Es ist halt einfach ne Frage ob man RPG, wie ein Brettspiel sieht, bei dem man einfach den Regeln entsprechend versucht zu gewinnen oder als eine kreative spielerische Unterhaltungsform irgendwo zwischen Strategiespiel, Impro-Theater, Erzählspiel, Kinoerlebnis und kindlichem Rolenspiel (Vater-Mutter-Kind, Cowboy und Indianer, Power Rangers, etc.).
Bei ersterem sind Regeln eben einfach Regeln. So geht es und nicht anders. Der beste Schachspieler, ist der der seine Figuren am besten einsetzt und nicht der, der mir am schönsten erklärt, warum das Pferd jetzt auf den Turm gesprungen ist.
Bei letzterem hingegen sag ich 16 Cowboys gegen 16 Indianer. Die Schachregeln besagen... MOMENT: Die Cowboys haben nur 2 Pferde? Ne, das ist Quatsch.
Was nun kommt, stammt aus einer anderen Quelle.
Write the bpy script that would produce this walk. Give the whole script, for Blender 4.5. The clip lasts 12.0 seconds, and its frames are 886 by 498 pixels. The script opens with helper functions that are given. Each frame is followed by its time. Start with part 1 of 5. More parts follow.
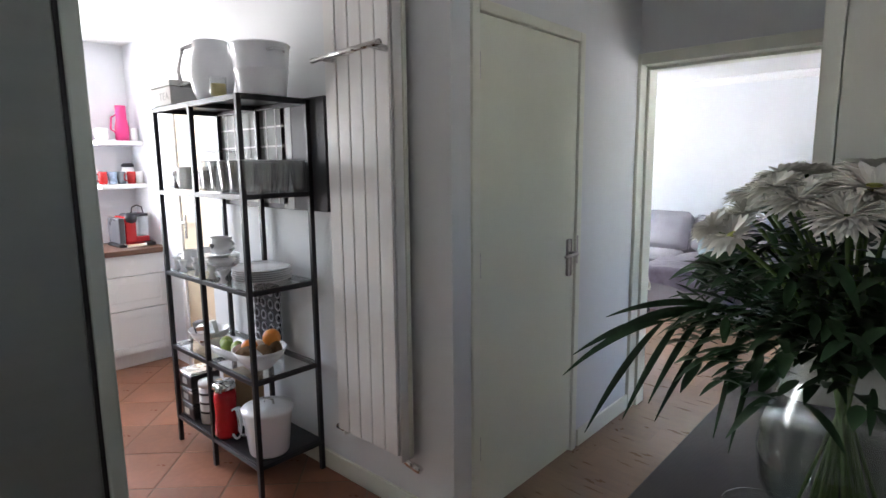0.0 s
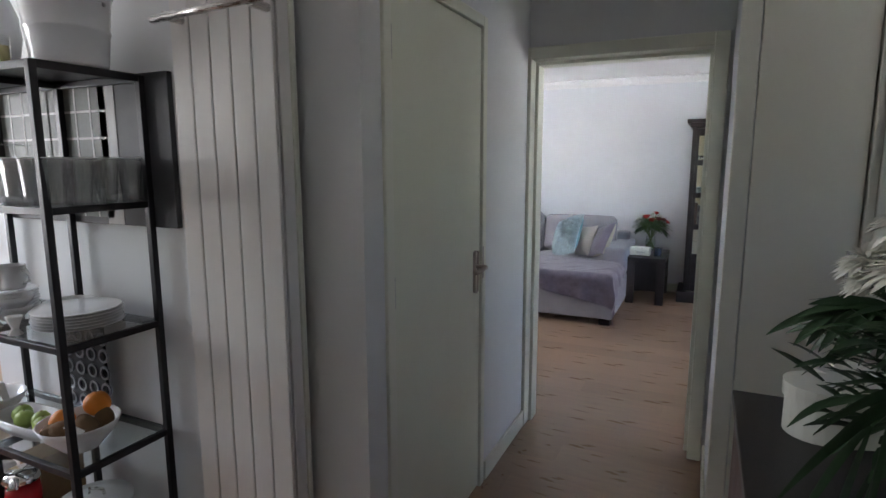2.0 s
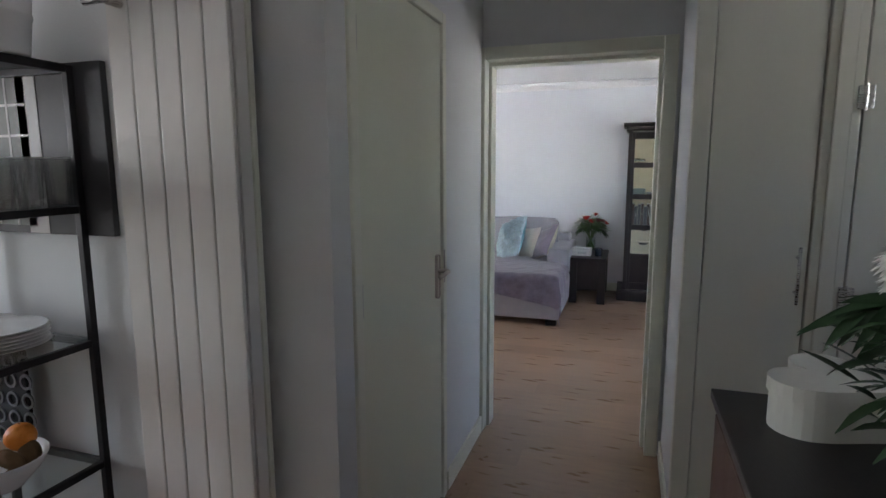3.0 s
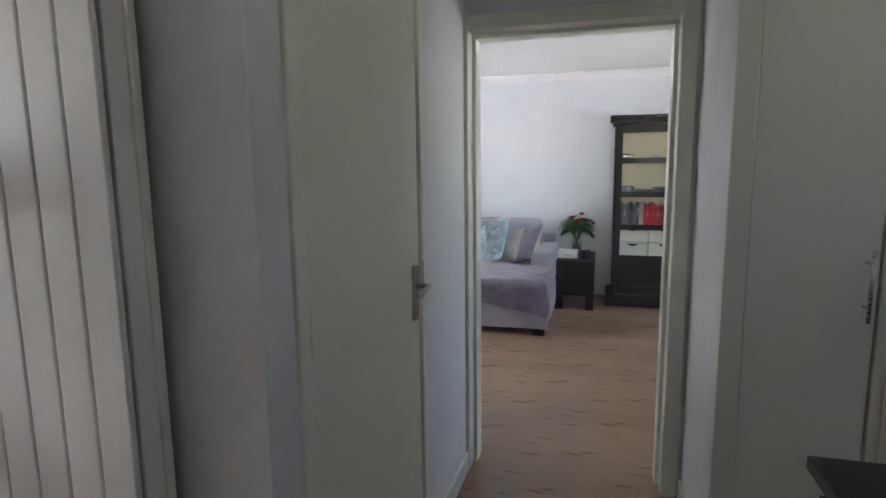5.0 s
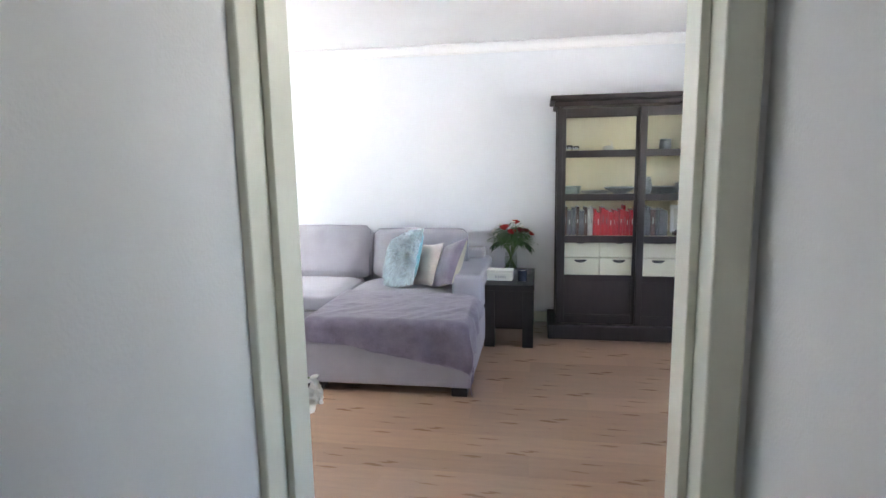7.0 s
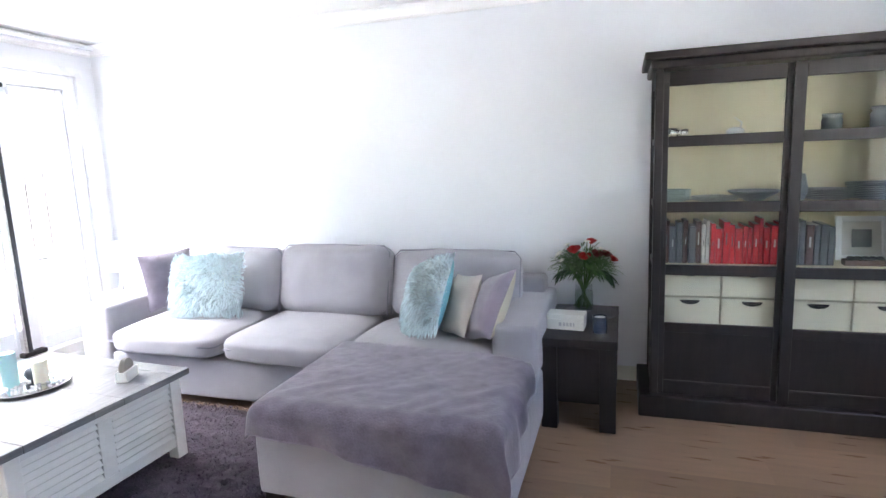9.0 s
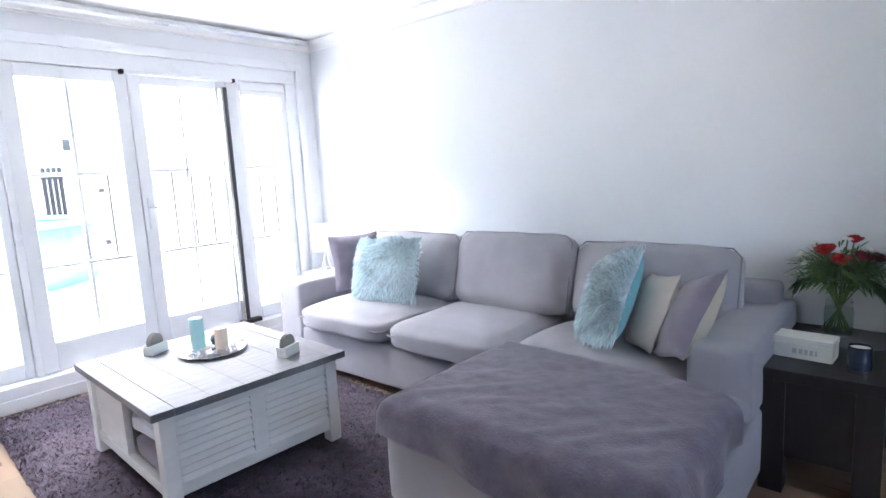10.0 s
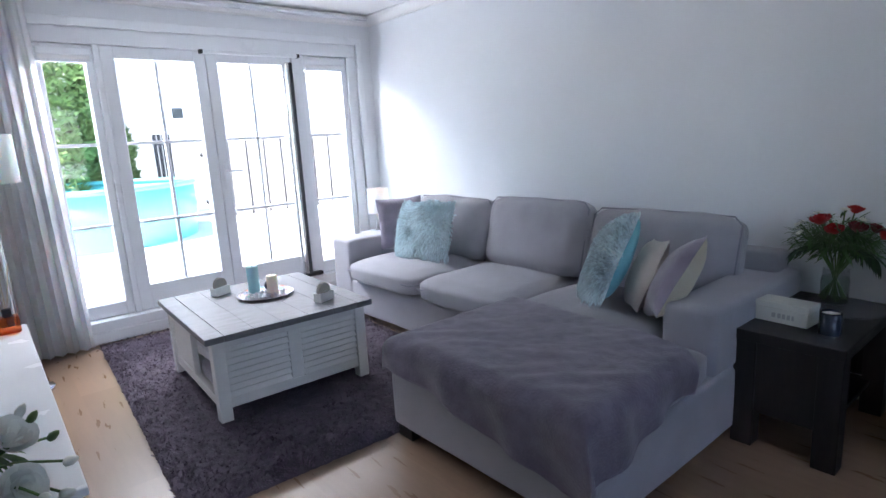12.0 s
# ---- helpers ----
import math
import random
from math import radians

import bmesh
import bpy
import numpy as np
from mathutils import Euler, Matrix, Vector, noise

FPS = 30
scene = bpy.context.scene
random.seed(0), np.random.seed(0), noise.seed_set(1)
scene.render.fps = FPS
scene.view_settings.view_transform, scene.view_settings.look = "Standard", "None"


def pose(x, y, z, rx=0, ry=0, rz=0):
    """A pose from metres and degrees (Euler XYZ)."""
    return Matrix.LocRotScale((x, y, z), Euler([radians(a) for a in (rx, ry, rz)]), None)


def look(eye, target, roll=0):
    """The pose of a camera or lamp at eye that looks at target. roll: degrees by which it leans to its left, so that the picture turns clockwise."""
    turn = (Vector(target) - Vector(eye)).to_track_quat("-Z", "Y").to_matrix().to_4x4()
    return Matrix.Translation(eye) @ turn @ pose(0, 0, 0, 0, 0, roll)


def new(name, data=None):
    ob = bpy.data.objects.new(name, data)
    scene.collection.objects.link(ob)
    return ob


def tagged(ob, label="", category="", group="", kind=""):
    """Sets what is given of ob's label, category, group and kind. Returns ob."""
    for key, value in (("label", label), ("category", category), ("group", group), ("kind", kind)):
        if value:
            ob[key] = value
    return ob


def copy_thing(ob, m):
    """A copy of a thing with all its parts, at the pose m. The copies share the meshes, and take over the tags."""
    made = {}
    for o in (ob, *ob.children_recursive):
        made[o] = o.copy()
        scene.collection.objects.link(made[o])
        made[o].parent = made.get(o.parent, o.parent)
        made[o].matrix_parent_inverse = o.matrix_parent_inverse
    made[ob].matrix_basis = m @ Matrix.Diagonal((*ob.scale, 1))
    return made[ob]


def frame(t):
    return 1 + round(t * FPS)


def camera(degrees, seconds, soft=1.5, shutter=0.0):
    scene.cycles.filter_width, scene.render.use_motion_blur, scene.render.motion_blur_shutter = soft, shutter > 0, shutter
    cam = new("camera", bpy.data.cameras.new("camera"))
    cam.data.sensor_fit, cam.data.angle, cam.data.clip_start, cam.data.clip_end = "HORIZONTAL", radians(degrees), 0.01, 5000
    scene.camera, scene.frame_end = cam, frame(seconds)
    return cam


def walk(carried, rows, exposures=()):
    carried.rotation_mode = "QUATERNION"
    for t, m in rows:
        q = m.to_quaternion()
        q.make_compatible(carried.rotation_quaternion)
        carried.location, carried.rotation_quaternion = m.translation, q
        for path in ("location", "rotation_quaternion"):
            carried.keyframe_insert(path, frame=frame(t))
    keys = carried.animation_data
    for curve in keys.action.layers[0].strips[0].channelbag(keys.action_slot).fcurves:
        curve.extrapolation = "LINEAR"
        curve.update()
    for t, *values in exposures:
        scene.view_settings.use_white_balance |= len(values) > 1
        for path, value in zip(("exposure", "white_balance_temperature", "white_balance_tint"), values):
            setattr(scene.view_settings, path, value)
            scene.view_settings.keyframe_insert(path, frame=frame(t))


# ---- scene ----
# ---- camera ----
cam = camera(76.7, 12.0)
PATH = [
    (0, (0.336, 0.303, 1.493), (-0.989, 1.772, 1.195), -0.6),
    (0.5, (0.25, 0.356, 1.502), (-1.017, 1.871, 1.19), -0.5),
    (1, (0.098, 0.437, 1.492), (-1.059, 2.039, 1.185), -0.4),
    (1.5, (-0.008, 0.484, 1.494), (-1.039, 2.17, 1.186), -0.3),
    (2, (-0.146, 0.513, 1.507), (-0.979, 2.305, 1.199), -0.1),
    (2.5, (-0.225, 0.532, 1.5), (-0.905, 2.388, 1.196), -0.1),
    (3, (-0.279, 0.55, 1.495), (-0.897, 2.429, 1.2), -0.2),
    (3.2, (-0.302, 0.553, 1.496), (-0.897, 2.44, 1.203), -0.3),
    (5, (-0.436, 0.996, 1.449), (-0.97, 2.902, 1.16), -0.7),
    (5.5, (-0.48, 1.259, 1.459), (-0.956, 3.179, 1.163), -0.6),
    (6, (-0.473, 1.635, 1.446), (-0.843, 3.578, 1.146), -0.7),
    (6.5, (-0.466, 2.037, 1.439), (-0.791, 3.987, 1.14), -0.9),
    (8.3, (-0.386, 3.361, 1.502), (-0.788, 5.291, 1.165), -2.0),
    (8.5, (-0.408, 3.487, 1.492), (-0.838, 5.411, 1.159), -1.9),
    (9, (-0.447, 3.834, 1.446), (-1.056, 5.713, 1.132), -2.3),
    (9.5, (-0.464, 4.131, 1.412), (-1.49, 5.82, 1.105), -3.1),
    (10, (-0.398, 4.34, 1.324), (-1.699, 5.831, 1.037), -3.1),
    (10.5, (-0.211, 4.438, 1.295), (-1.612, 5.831, 0.983), -3.1),
    (11, (-0.108, 4.392, 1.318), (-1.531, 5.748, 0.953), -3.1),
    (11.5, (-0.023, 4.382, 1.325), (-1.483, 5.695, 0.946), -3.1),
    (12, (0.078, 4.391, 1.329), (-1.435, 5.64, 0.939), -3.2),
]
EXPOSURES = [(0.0, 3.7, 6650, 16), (1.0, 3.6, 6650, 16), (2.0, 3.1, 6700, 16), (3.0, 3.0, 6700, 16), (5.0, 3.25, 6750, 16), (6.0, 3.5, 6800, 16), (6.7, 3.75, 6800, 16),
             (8.3, 3.75, 6800, 15), (9.5, 3.45, 6500, 15), (10.5, 2.85, 6200, 15), (11.2, 2.55, 6100, 15), (12.0, 2.28, 6100, 15)]
walk(cam, [(t, look(eye, target, roll)) for t, eye, target, roll in PATH], EXPOSURES)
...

Das wird geändert.
Und wenn ich bei letzterem Beispiel der Meinung bin, dass die Indianer keine Türme, sondern noch zwei Bauern haben sollten, dann bin ich als Spieler der Indianer nicht "dumm" wenn ich das ausspreche - ich bin halt einfach konsequent. Ich will Indiander spielen, also spiel ich Indianer.
Um "gewinnen" gehts dabei nicht. Es geht darum die Indianer zu spielen - weil Indianer cool sind.
Oder Cowboys.
Oder Vampire.
Oder 80-jährige Omas mit Gehhilfen.
Oder was auch sonst man gerne spielen will.